The Real Ross and Rachel

There is, however, one revelation that comes as a nice surprise, since it hasn’t been discussed publicly before. During an unscripted moment, Jennifer Aniston and David Schwimmer confess to having had mutual romantic feelings for one another during the initial seasons, though they never acted on it, since at least one of them was always in a relationship with someone else.

The show’s will-they, won’t-they romances were always a key draw — the creators even cite the sustained live audience reaction to Chandler and Monica’s hookup as a reason they pursued that story — but at the center of most of its catchphrases and pop culture references is, and perhaps always will be, the tumultuous ten-year courtship of Ross and Rachel. The idea that there was real chemistry behind the on-screen romance (paired with the fact that this reveal isn’t some salacious whisper, but an acknowledgment of mutual respect) is perhaps the special’s most meaningful look back at the production. The episode then plays Ross and Rachel’s first kiss in full, with both characters struggling to express their true feelings in season 2, and the added behind-the-scenes knowledge helps pierce the veil, making the scene even more impactful than before.

Ultimately, this blurring of fiction and reality makes Friends: The Reunion worthwhile.

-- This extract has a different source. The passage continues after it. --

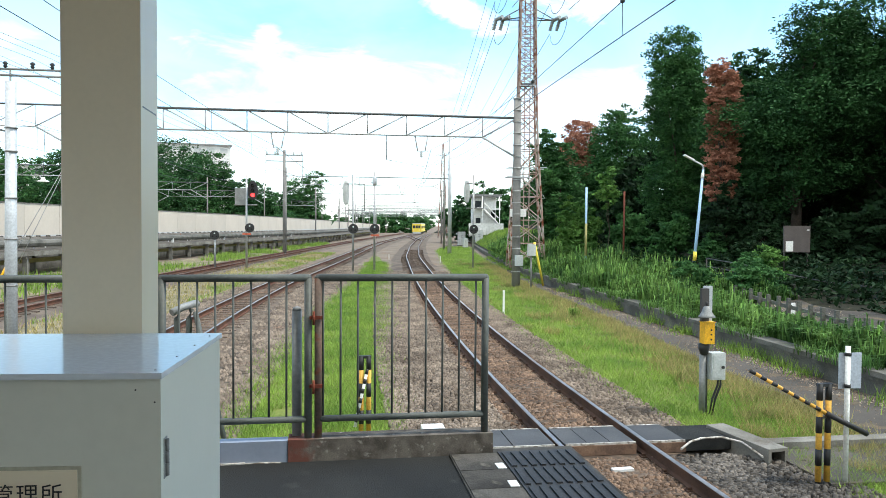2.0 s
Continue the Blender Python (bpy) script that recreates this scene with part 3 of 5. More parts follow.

It’s by no means an incisive retrospective on that moment in time — certainly not for anyone except the performers — but seeing each actor in their element is the closest thing to actually reviving the characters (the short-lived Joey spin-off notwithstanding, which no one mentions!) For viewers taken in by the characters over the years, the special really does feel, at times, like a fictional reunion episode or a seventeen-years-later movie that will never happen — and perhaps should never happen, according to the cast themselves, given the comforting closure of the series finale.